Provided material
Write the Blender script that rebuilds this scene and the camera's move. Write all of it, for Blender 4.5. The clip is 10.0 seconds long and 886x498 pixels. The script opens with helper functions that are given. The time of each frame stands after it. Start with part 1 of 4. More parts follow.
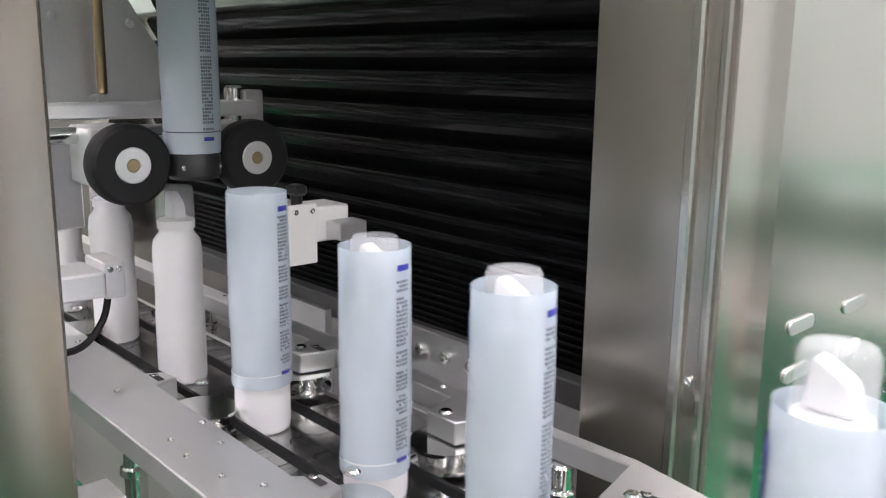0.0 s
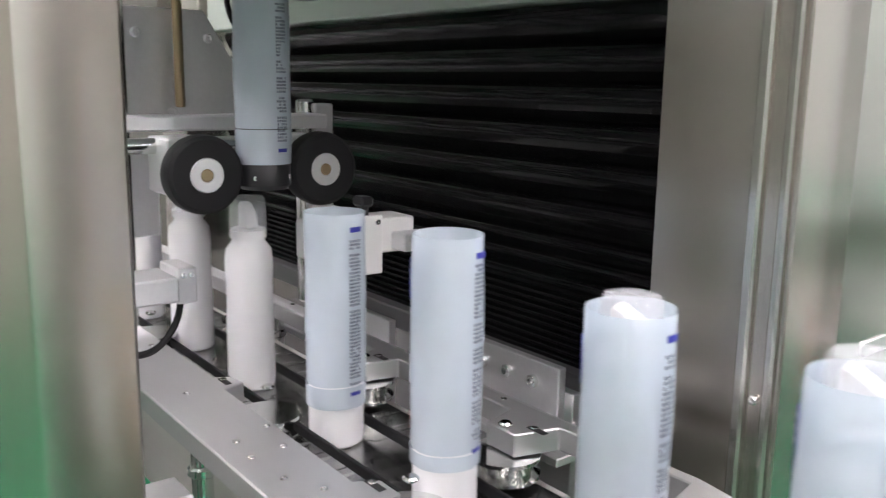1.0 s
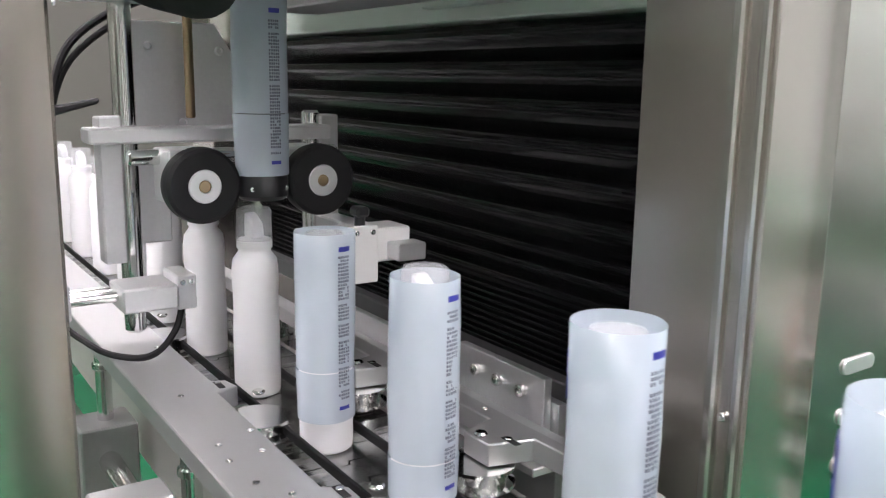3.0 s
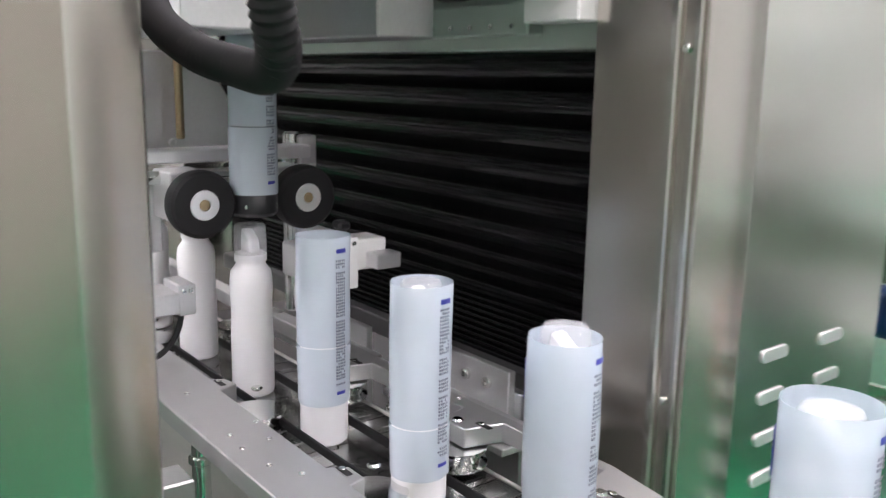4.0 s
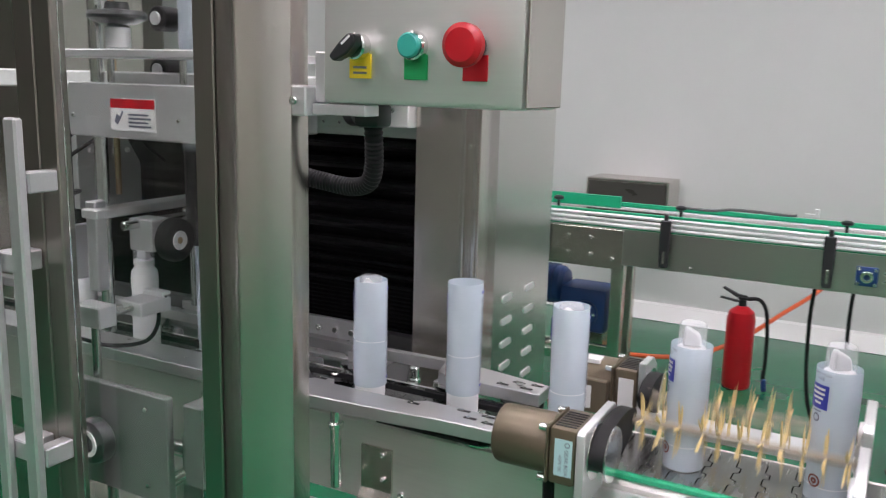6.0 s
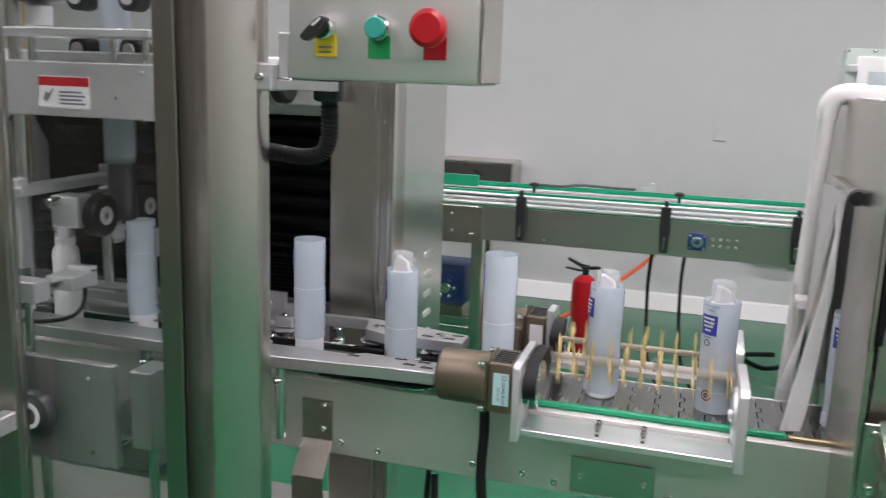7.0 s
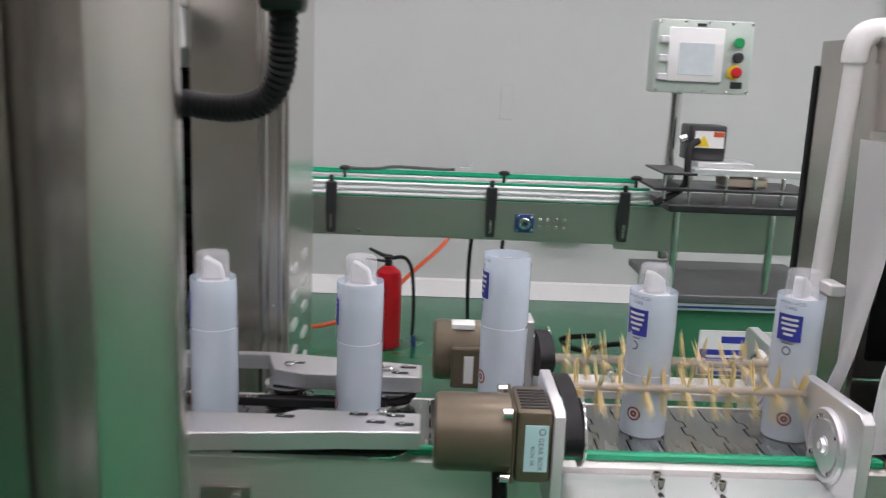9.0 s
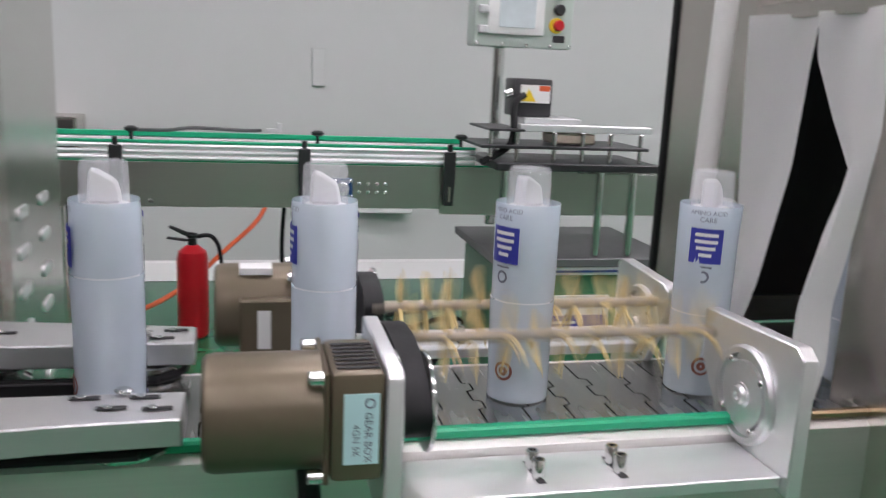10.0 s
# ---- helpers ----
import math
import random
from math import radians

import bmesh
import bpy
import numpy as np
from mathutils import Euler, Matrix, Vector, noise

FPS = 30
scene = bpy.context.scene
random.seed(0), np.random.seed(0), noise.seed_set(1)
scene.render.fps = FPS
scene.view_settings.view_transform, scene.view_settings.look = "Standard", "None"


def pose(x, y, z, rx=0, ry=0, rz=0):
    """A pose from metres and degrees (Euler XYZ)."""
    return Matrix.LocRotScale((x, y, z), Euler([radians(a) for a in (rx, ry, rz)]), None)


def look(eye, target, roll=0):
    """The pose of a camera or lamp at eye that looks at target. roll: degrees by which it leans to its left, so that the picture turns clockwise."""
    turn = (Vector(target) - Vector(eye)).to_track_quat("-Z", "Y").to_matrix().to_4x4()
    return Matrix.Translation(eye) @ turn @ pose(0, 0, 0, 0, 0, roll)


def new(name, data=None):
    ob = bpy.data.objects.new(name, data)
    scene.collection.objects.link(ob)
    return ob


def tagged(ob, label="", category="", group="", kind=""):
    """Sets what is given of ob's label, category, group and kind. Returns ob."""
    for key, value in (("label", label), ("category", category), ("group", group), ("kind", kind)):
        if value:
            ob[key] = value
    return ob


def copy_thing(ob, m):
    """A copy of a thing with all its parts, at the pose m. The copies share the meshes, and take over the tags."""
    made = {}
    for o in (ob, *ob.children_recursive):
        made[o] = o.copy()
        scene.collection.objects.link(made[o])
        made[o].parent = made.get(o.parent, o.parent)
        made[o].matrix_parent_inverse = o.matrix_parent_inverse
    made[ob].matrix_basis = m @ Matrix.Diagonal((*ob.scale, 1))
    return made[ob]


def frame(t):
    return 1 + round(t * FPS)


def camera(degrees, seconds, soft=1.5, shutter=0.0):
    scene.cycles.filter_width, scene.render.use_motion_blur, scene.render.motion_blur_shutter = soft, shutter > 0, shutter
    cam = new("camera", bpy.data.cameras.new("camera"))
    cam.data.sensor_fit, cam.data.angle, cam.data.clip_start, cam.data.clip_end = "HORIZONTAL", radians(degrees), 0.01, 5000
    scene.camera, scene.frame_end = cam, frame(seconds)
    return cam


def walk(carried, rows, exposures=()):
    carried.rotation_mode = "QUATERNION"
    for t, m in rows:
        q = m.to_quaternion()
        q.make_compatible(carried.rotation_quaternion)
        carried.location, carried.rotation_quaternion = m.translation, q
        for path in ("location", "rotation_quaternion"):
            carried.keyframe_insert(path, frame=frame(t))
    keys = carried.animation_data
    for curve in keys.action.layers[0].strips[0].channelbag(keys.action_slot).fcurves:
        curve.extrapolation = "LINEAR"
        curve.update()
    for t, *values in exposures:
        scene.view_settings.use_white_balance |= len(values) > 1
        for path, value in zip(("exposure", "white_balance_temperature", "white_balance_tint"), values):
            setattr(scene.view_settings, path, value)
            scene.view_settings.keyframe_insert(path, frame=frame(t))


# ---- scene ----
cam = camera(54.1, 10.0, soft=1.15, shutter=0.4)
PATH = [
    (0, (0.039, -0.386, 1.222), (-1.418, 0.921, 0.812), 0.8),
    (0.5, (0.042, -0.387, 1.225), (-1.427, 0.91, 0.826), 0.8),
    (1, (0.047, -0.387, 1.22), (-1.516, 0.804, 0.843), 0.9),
    (1.5, (0.07, -0.342, 1.234), (-1.54, 0.782, 0.851), 1.0),
    (2, (0.073, -0.342, 1.238), (-1.555, 0.755, 0.854), 0.9),
    (2.5, (0.074, -0.344, 1.235), (-1.556, 0.75, 0.857), 1.0),
    (3.8, (0.15, -0.385, 1.262), (-1.466, 0.718, 0.847), 0.9),
    (4, (0.162, -0.436, 1.273), (-1.39, 0.763, 0.882), 1.1),
    (4.5, (0.263, -0.595, 1.294), (-1.193, 0.728, 0.935), 1.1),
    (5, (0.363, -0.785, 1.352), (-0.925, 0.702, 0.991), 1.2),
    (6.3, (0.342, -1.226, 1.413), (-0.49, 0.551, 1.025), 1.6),
    (6.5, (0.315, -1.273, 1.406), (-0.453, 0.532, 1.016), 1.7),
    (7, (0.265, -1.335, 1.397), (-0.295, 0.543, 0.996), 1.9),
    (7.5, (0.245, -1.325, 1.385), (-0.115, 0.601, 0.98), 2.1),
    (8, (0.186, -1.274, 1.358), (-0.03, 0.672, 0.953), 2.1),
    (8.5, (0.068, -1.151, 1.332), (-0.062, 0.803, 0.924), 2.2),
    (9, (-0.106, -0.969, 1.312), (-0.062, 0.99, 0.908), 2.3),
    (9.5, (-0.095, -0.773, 1.241), (0.16, 1.17, 0.839), 2.2),
    (10, (-0.063, -0.695, 1.182), (0.387, 1.21, 0.771), 2.6),
]
EXPOSURES = [(0, 0.52, 6500, 17), (2.7, 0.48, 6480, 17), (4.0, 0.46, 6450, 18), (4.5, 0.33, 6450, 18), (5.2, 0.12, 6400, 18), (6.4, -0.22, 6400, 20), (8.5, -0.29, 6400, 20), (9.5, -0.42, 6350, 20), (10, -0.38, 6320, 20)]
walk(cam, [(t, look(eye, target, roll)) for t, eye, target, roll in PATH], EXPOSURES)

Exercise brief
Repeat word for word the stretch of lines from the one with "# ---- helpers" down to the one with "shutter > 0, shutter", both included.

In response
# ---- helpers ----
import math
import random
from math import radians

import bmesh
import bpy
import numpy as np
from mathutils import Euler, Matrix, Vector, noise

FPS = 30
scene = bpy.context.scene
random.seed(0), np.random.seed(0), noise.seed_set(1)
scene.render.fps = FPS
scene.view_settings.view_transform, scene.view_settings.look = "Standard", "None"


def pose(x, y, z, rx=0, ry=0, rz=0):
    """A pose from metres and degrees (Euler XYZ)."""
    return Matrix.LocRotScale((x, y, z), Euler([radians(a) for a in (rx, ry, rz)]), None)


def look(eye, target, roll=0):
    """The pose of a camera or lamp at eye that looks at target. roll: degrees by which it leans to its left, so that the picture turns clockwise."""
    turn = (Vector(target) - Vector(eye)).to_track_quat("-Z", "Y").to_matrix().to_4x4()
    return Matrix.Translation(eye) @ turn @ pose(0, 0, 0, 0, 0, roll)


def new(name, data=None):
    ob = bpy.data.objects.new(name, data)
    scene.collection.objects.link(ob)
    return ob


def tagged(ob, label="", category="", group="", kind=""):
    """Sets what is given of ob's label, category, group and kind. Returns ob."""
    for key, value in (("label", label), ("category", category), ("group", group), ("kind", kind)):
        if value:
            ob[key] = value
    return ob


def copy_thing(ob, m):
    """A copy of a thing with all its parts, at the pose m. The copies share the meshes, and take over the tags."""
    made = {}
    for o in (ob, *ob.children_recursive):
        made[o] = o.copy()
        scene.collection.objects.link(made[o])
        made[o].parent = made.get(o.parent, o.parent)
        made[o].matrix_parent_inverse = o.matrix_parent_inverse
    made[ob].matrix_basis = m @ Matrix.Diagonal((*ob.scale, 1))
    return made[ob]


def frame(t):
    return 1 + round(t * FPS)


def camera(degrees, seconds, soft=1.5, shutter=0.0):
    scene.cycles.filter_width, scene.render.use_motion_blur, scene.render.motion_blur_shutter = soft, shutter > 0, shutter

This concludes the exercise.